According to Reeves, Sheen’s 1966 appointment as bishop of Rochester was Spellman’s final act of “revenge” against his long time adversary. Seventy-one and without significant administrative experience, Sheen was almost destined for failure during his years in Reeves-defined “exile.” There Sheen added to his distance from Spellman by calling for a unilateral American withdrawal from Vietnam. He also burnished his new-found liberal credentials by endorsing the civil rights movement and the reforms of Vatican II, as well as investing a good deal of personal time and energy in trying to alleviate the plight of Rochester’s poor. Clearly a member of the “progressive wing” of the Church at that time, Sheen’s “constant fear,” reported a Rochester observer, was that the Church “would be judged by other Americans as behind the times or irrelevant.” Reeves does not share that assessment. And rightly so, especially if Sheen is to be seen as the “American Chesterton.” After all, the original Chesterton preferred that his Church be right, even if the rest of the world was wrong, no, especially because the rest of the world was often wrong. So did Sheen. Witness his defense of Pope Paul VI and Humanae Vitae, a defense that Reeves tell us “surprised and angered” many in the Rochester diocese. Did they expect the prelate heralded by Ramparts magazine as the “social butterfly of the Renewal Movement” to join the outcry against the Pope? If so, Reeves, concludes, they simply failed to understand the man whom Thomas Reeves understands so very well.
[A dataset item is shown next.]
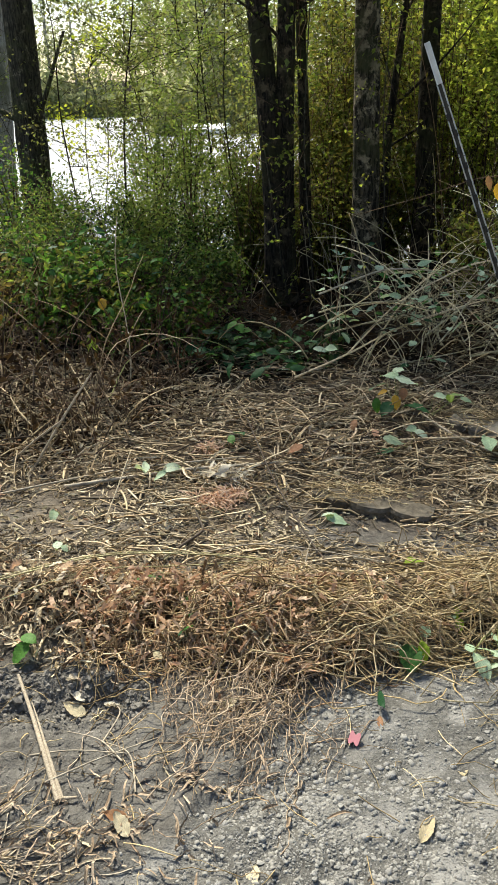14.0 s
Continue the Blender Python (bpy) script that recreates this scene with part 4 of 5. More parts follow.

America’s bishop may not have been above an old-fashioned shouting contest. He may have taken too much pleasure from his celebrity status. He may have succumbed more often than he would have hoped to Chesterton’s most poisonous of vices. But externals aside, there was a rock solid core to this man of faith, a core that could not be gutted, cannot be tarnished, and deserves to be remembered.